70 to 80% of the explained variance ratio is reached with 125 to 150 topics.

In [None]:
fig = plt.figure(figsize=(15, 5))
plt.plot(test, np.gradient(performance), 'ro--')
plt.title('explained variance ratio by n-components')
plt.xlim(0, 25) # zoom to 25 to see the changes in the first components


The graph shows that the explained variance of the LSA model is about 75% at maximum of 253 topics (= number of documents). This low explained variance is probably due to the relative few but lengthy documents.
The explained variance flattens around 4 topics.

### Determining the beste parameters for the TF-IDF matrix in the LSA context
Below a matrix is constructed for different values of the min_df (absolute values) and max_df (relative values) settings for constructing the TF-IDF matrix. These are evaluated for the total explained variance and the explained variance in the first 5 topics from the LSA. Also the topic composition of the resulting topics are compared.

In [None]:
min_ls = [0, 5, 10, 15, 20, 25, 35, 50]
max_ls = [0.5, 0.75, 0.85, 0.9, 0.95, 1.0]
dimensions = pd.DataFrame(index=min_ls, columns=max_ls)
exvar_tot =  pd.DataFrame(index=min_ls, columns=max_ls)
exvar_4 =    pd.DataFrame(index=min_ls, columns=max_ls)
words = [[None] * len(max_ls)] * len(min_ls)


In [None]:
i = 0
for min_df in min_ls:
    c = 0
    for max_df in max_ls:
        dtm, dict = compose_document_term_matrix(corpus[DOCUMENT_BODY], min_df=min_df, max_df=max_df, sublinear_tf=SUBLINEAR_TF)
        dimensions.loc[min_df, max_df] = dict.size

        # calculate total variance, using n=255
        _, _, expl_variance_sum = perform_lsa(dtm, dict, 255)
        exvar_tot.loc[min_df, max_df] = expl_variance_sum

        # calculate variance at 5 topics, using n=4
        _, enc_matrix, expl_variance_sum = perform_lsa(dtm, dict, 4)
        words[i][c] = enc_matrix
        exvar_4.loc[min_df, max_df] = expl_variance_sum

        c += 1
    i += 1


In [None]:
dimensions


In [None]:
exvar_tot


High total explained variances are achieved for low values of both `min_df` and `max_df`. For `min_df` this is the result of including words that are unique for only a few documents. For `max_df` it is most likely because the total number of word occurances are reduces, which reduces the total variance.

In [None]:
exvar_4


In [None]:
exvar_4 / exvar_tot


The first five topics explain most of the variance with a high max_df and low min_df. The explained variance ratio is largest at high max_df and high max_df, however this ratio reduces only slightly for medium values of max_df. So the influence of max_df is mainly influenced by the higher total explained variance. The effect of min_df is explained by less unique words for the documents (so the other topics are less able to explain variance).

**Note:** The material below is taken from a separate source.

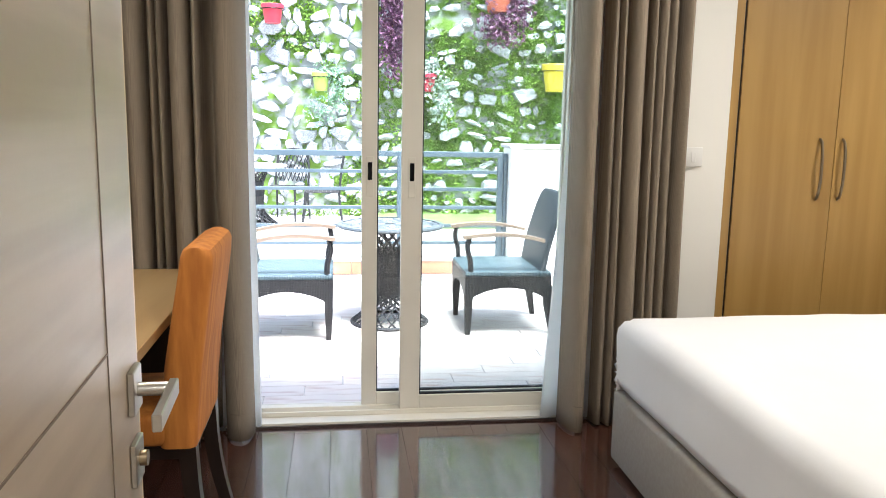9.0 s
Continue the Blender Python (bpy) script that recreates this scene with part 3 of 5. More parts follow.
curtain("curtain", -1.42, -0.795, 5.715, 0.005, 2.46, [(0.08, 0.015), (0.085, 0.015), (0.09, 0.02), (0.035, 0.012), (0.03, 0.02), (0.095, 0.01), (0.035, 0.06), (0.14, 0.0)], 0.16, M_CURTAIN, "heavy taupe floor-length curtain drawn open beside the sliding door", 3, flare=0.02)
curtain("curtain", 0.598, 1.085, 5.715, 0.005, 2.46, [(0.125, 0.07), (0.045, 0.01), (0.035, 0.02), (0.095, 0.035), (0.035, 0.012), (0.045, 0.022), (0.045, 0.022), (0.06, 0.0)], 0.16, M_CURTAIN, "heavy taupe floor-length curtain drawn open beside the wardrobe", 8, flare=0.05)
curtain("sheer_curtain", -0.88, -0.805, 5.812, 0.02, 2.46, [(0.05, 0.0), (0.05, 0.0)], 0.02, M_SHEER, "thin white sheer curtain gathered at the door frame", 5, flare=0.09, thick=0.001)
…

### Influence of `min_df` and `max_df` on Topic Interpretation
Below the top 20 words in each topic are listed in order to be able to interprete the common theme within the topic. The influence of different min_df and max_df settings can be investegated by changing the index of the words matrix (see matrices above).

Topic labelling seems quite stable for most options of `min_df` and `max_df`. Only values of `max_df<=0.75` the label of the two last topics changes. These two topics seems to have quite a similar theme. It is concluded that low values of max_df results in less intepretable topics.

Topic composition is influenced only slightly by different values of `max_df` and `min_df`. Low values of `max_df` seems to reduce the explainability of the topics.

From this analysis it can be concluded that medium values for both max_df and min_df results in a good balance between total explained variance and the explained variance of the first five topics. For our analysis it is proposed to use `min_df=15` and `max_df=0.85`.

### Topic assessment with 4 topics
According to the elbow method 4 topics are optimal to assess the information in the documents. Below these 4 topics are assessed for their content and value for clustering.

In [None]:
topic_encodings, encoded_matrix, _ = perform_lsa(document_term_matrix, dictionary, 4,
                                                ['samenleving', 'milieu', 'mens en natuur', 'energie'])
topic_encodings


The first 5 topics only account for 6.6% of the explained variance between the documents.
\

In [None]:
encoded_matrix


In [None]:
sns.pairplot(topic_encodings);


---
## Generate Word Clouds per Topic

In [None]:
def wordcloud_of_topic(series):
    print(series.sort_values(ascending=False)[:20])
    cloud = WordCloud(background_color="white", max_words=50).generate_from_frequencies(series.sort_values(ascending=False))
    plt.axis('off')
    plt.imshow(cloud);


In [None]:
wordcloud_of_topic(encoded_matrix['samenleving'])


In [None]:
wordcloud_of_topic(encoded_matrix['milieu'])


In [None]:
wordcloud_of_topic(encoded_matrix['mens en natuur'])


In [None]:
wordcloud_of_topic(encoded_matrix['energie'])